## begin

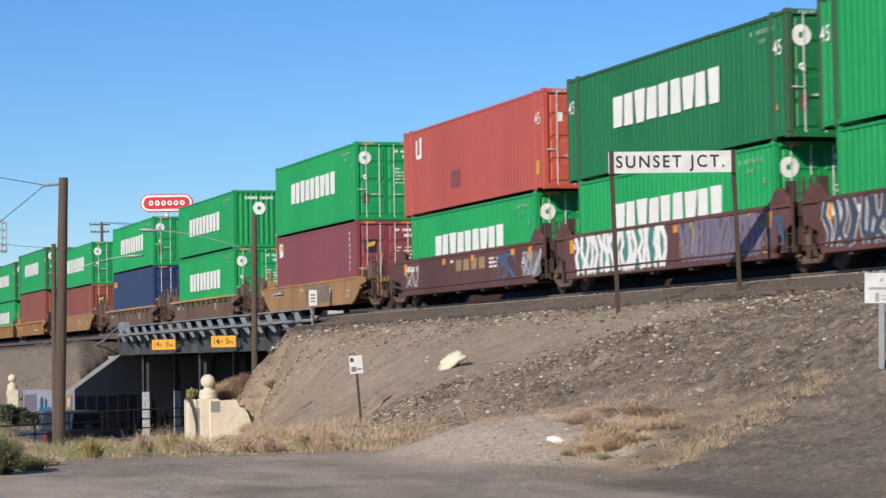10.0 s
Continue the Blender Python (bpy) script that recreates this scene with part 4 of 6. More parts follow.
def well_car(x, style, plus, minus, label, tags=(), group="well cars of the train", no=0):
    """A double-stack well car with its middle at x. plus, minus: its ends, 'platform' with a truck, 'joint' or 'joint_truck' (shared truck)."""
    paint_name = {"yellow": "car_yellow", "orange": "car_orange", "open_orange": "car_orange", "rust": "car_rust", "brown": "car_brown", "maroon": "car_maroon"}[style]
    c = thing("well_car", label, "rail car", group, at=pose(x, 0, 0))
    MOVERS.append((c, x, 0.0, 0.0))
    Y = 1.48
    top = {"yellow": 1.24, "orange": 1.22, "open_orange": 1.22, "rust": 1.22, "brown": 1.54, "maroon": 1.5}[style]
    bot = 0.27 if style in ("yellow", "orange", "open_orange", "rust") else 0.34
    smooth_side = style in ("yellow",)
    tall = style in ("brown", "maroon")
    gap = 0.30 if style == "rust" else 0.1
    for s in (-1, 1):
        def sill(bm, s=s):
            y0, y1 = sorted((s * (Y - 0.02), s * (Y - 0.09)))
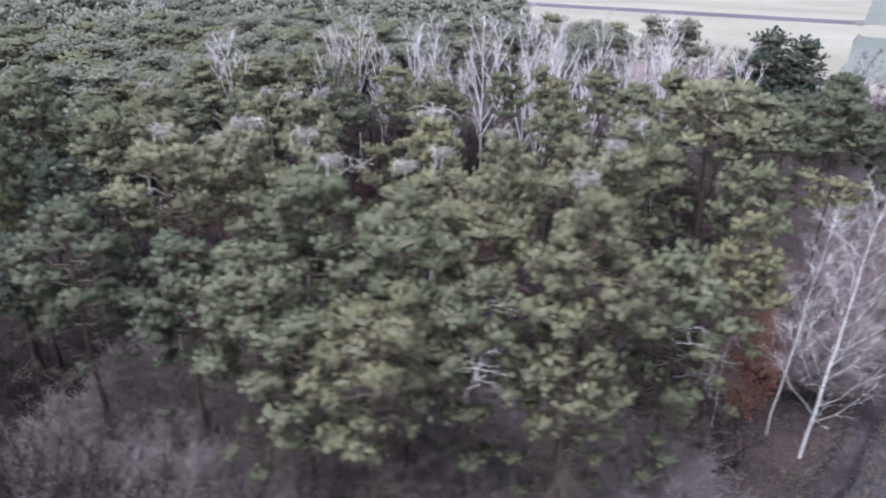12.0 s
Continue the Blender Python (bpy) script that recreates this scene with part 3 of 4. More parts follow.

## end

▸ REQUEST
The pictures in the entries should be left out; output everything else exactly.

▸ TASK SOLUTION
10.0 s
Continue the Blender Python (bpy) script that recreates this scene with part 4 of 6. More parts follow.
def well_car(x, style, plus, minus, label, tags=(), group="well cars of the train", no=0):
    """A double-stack well car with its middle at x. plus, minus: its ends, 'platform' with a truck, 'joint' or 'joint_truck' (shared truck)."""
    paint_name = {"yellow": "car_yellow", "orange": "car_orange", "open_orange": "car_orange", "rust": "car_rust", "brown": "car_brown", "maroon": "car_maroon"}[style]
    c = thing("well_car", label, "rail car", group, at=pose(x, 0, 0))
    MOVERS.append((c, x, 0.0, 0.0))
    Y = 1.48
    top = {"yellow": 1.24, "orange": 1.22, "open_orange": 1.22, "rust": 1.22, "brown": 1.54, "maroon": 1.5}[style]
    bot = 0.27 if style in ("yellow", "orange", "open_orange", "rust") else 0.34
    smooth_side = style in ("yellow",)
    tall = style in ("brown", "maroon")
    gap = 0.30 if style == "rust" else 0.1
    for s in (-1, 1):
        def sill(bm, s=s):
            y0, y1 = sorted((s * (Y - 0.02), s * (Y - 0.09)))
12.0 s
Continue the Blender Python (bpy) script that recreates this scene with part 3 of 4. More parts follow.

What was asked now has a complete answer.